5.2 Policy should not be used in place of the Company grievance procedures or be a route for raising malicious or unfounded allegations against colleagues.

6. Disqualifications
6.1 While it will be ensured that genuine Whistle Blowers are accorded complete protection from any kind of unfair treatment as herein set out, any abuse of this protection will warrant disciplinary action.
6.2 Protection under this Policy would not mean protection from disciplinary action arising out of false or bogus allegations made by a Whistle Blower knowing it to be false or bogus or with a mala fide intention.
6.3 Whistle Blowers, who make any Protected Disclosures, which have been subsequently found to be mala fide, frivolous or malicious shall be liable to be prosecuted under Company's Code of Conduct.

7. Manner in which concern can be raised
7.1 Employees can make Protected Disclosure to Ombudsperson, as soon as possible but not later than 30 consecutive days after becoming aware of the same.
7.2 Whistle Blower must put his/her name to allegations. Concerns expressed anonymously WILL NOT BE investigated.
7.3 If initial enquiries by the Ombudsperson indicate that the concern has no basis, or it is not a matter to be investigation pursued under this Policy, it may be dismissed at this stage and the decision is documented.
7.4 Where initial enquiries indicate that further investigation is necessary, this will be carried through either by the Ombudsperson alone, or by a Whistle Officer / Committee nominated by the Ombudsperson for this purpose. The investigation would be conducted in a fair manner, as a neutral fact-finding process and without presumption of guilt. A written report of the findings would be made.
7.5 Name of the Whistle Blower shall not be disclosed to the Whistle Officer/Committee unless required for the purpose of investigation.
7.6 The Ombudsperson / Whistle Officer / Committee shall:
i) Make a detailed written record of the Protected Disclosure. The record will include:
a) Facts of the matter
b) Whether the same Protected Disclosure was raised previously by anyone, and if so, the outcome thereof;
c) Whether any Protected Disclosure was raised previously against the same Subject;
d) The financial / otherwise loss which has been incurred / would have been incurred by the Company.
e) Findings of Ombudsperson / Whistle Officer / Committee;
f) The recommendations of the Ombudsperson / Whistle
Officer / Committee on disciplinary / other action / (s).

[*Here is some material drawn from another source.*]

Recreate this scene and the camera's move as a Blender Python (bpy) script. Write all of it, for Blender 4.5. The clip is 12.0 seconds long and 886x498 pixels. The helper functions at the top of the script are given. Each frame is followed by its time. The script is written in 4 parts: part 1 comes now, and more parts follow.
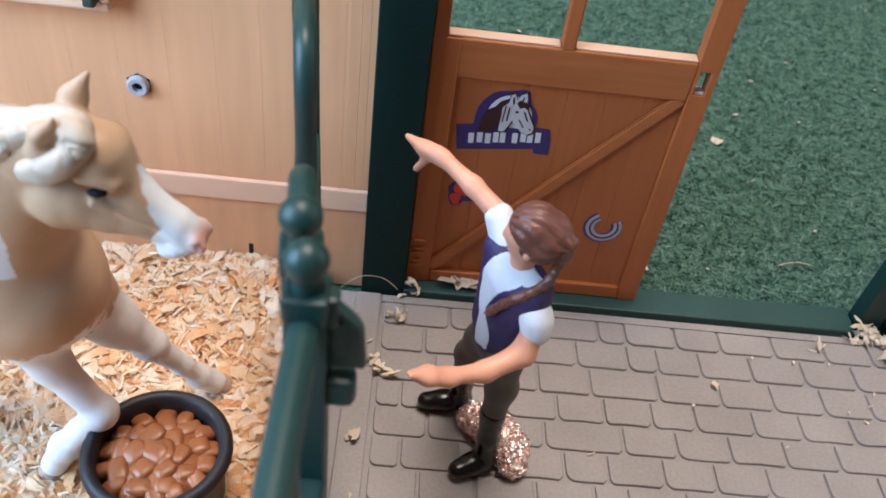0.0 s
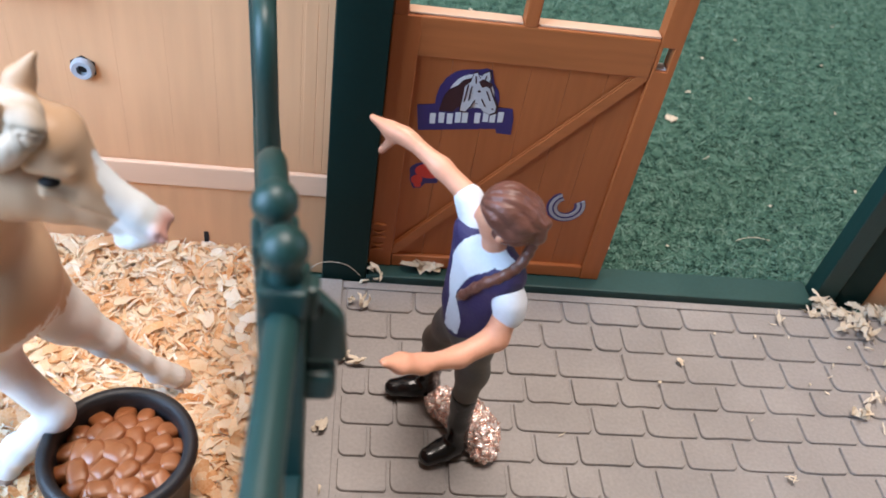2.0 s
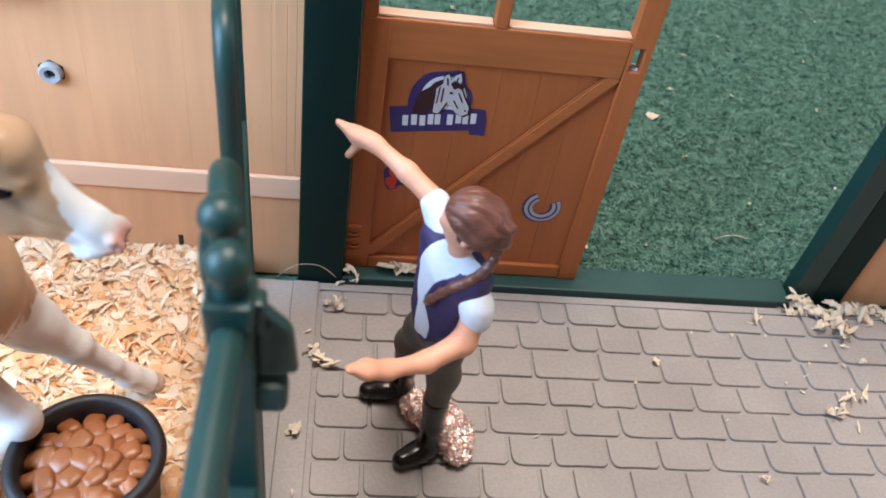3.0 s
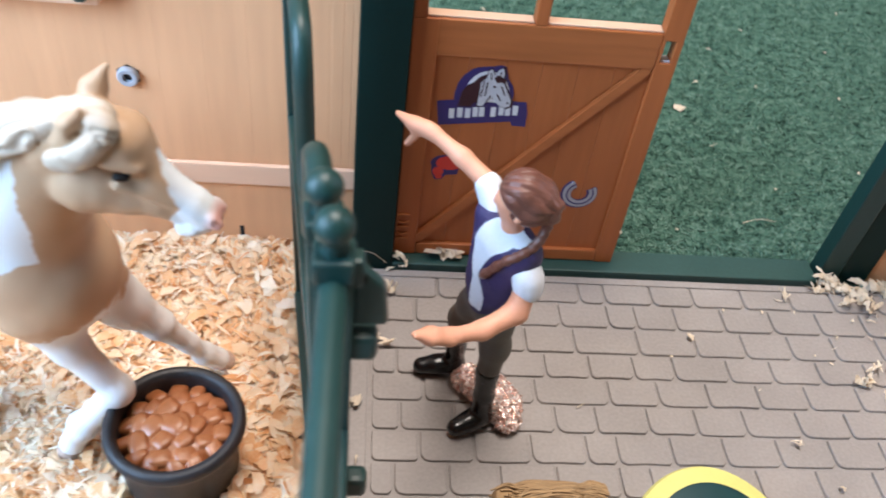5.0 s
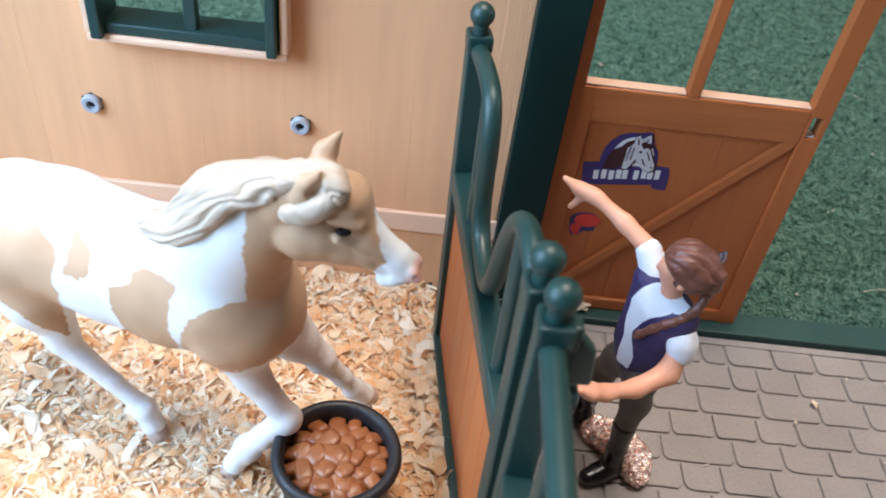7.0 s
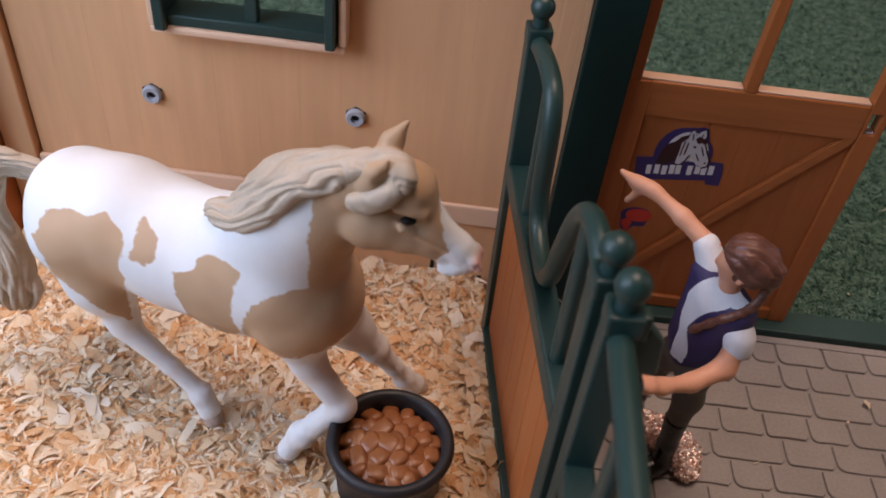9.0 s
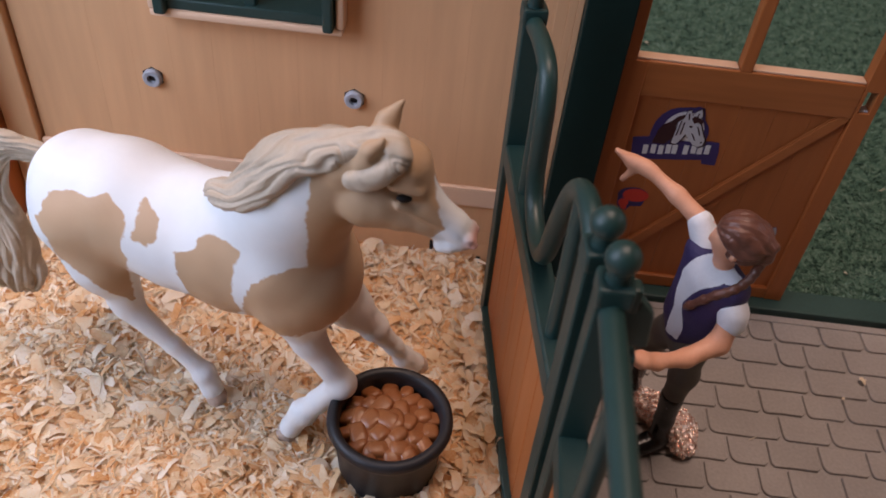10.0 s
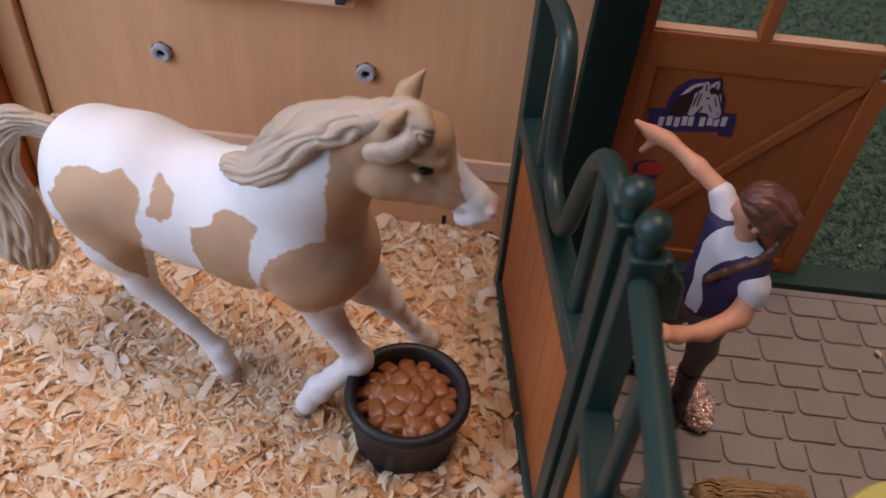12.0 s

ii) The Whistle Officer/Committee shall finalise and submit the report to the Ombudsperson within 15 days of being nominated/appointed, unless more time is required under exceptional circumstances.

7.7 On submission of report, the Whistle Officer / Committee shall discuss the matter with Ombudsperson who shall either:
i) In case the Protected Disclosure is proved, accept the findings of the Whistle Officer / Committee and take such Disciplinary Action as he may think fit and take preventive measures to avoid reoccurrence of the matter;
ii) In case the Protected Disclosure is not proved, extinguish the matter; Or
iii) Depending upon the seriousness of the matter, Ombudsperson may refer the matter to the Committee of Directors (Whole-time Directors) with proposed disciplinary action/counter measures. The Committee of Directors, if thinks fit, may further refer the matter to the Audit Committee for necessary action with its proposal. In case the Audit Committee thinks that the matter is too serious, it can further place the matter before the Board with its recommendations. The Board may decide the matter as it deems fit.

7.8 In exceptional cases, where the Whistle Blower is not satisfied with the outcome of the investigation and the decision, s/he can make a direct appeal to the Chairman of the Audit Committee.

8. Protection
8.1 No unfair treatment will be meted out to a Whistle Blower by virtue of his/her having reported a Protected Disclosure under this Policy. The Company, as a policy, condemns any kind of discrimination, harassment, victimization or any other unfair employment practice being adopted against Whistle Blower. Complete protection will, therefore, be given to Whistle Blower against any unfair practice like retaliation, threat or intimidation of termination/suspension of service, disciplinary action, transfer, demotion, refusal of promotion, discrimination, any type of harassment, biased behavior or the like including any direct or indirect use of authority to obstruct the Whistle Blower's right to continue to perform his duties/functions including making further Protected Disclosure. The Company will take steps to minimize difficulties, which the Whistle Blower may experience as a result of making the Protected Disclosure. Thus, if the Whistle Blower is required to give evidence in criminal or disciplinary proceedings, the Company will arrange for the Whistle Blower to receive advice about the procedure, etc.
8.2 The identity of the Whistle Blower shall be kept confidential.

9. Secrecy/Confidentiality
The Whistle Blower, the Subject, the Whistle Officer and every one involved in the process shall:
a. maintain complete confidentiality/secrecy of the matter
b. not discuss the matter in any informal/social gatherings/ meetings
c. discuss only to the extent or with the persons required for the purpose of completing the process and investigations
d. not keep the papers unattended anywhere at any time
e. keep the electronic mails/files under password

If any one is found not complying with the above, he/she shall be held liable for such disciplinary action as is considered fit.


10. Reporting
A quarterly report with number of complaints received under the Policy and their outcome shall be placed before the Audit Committee and the Board.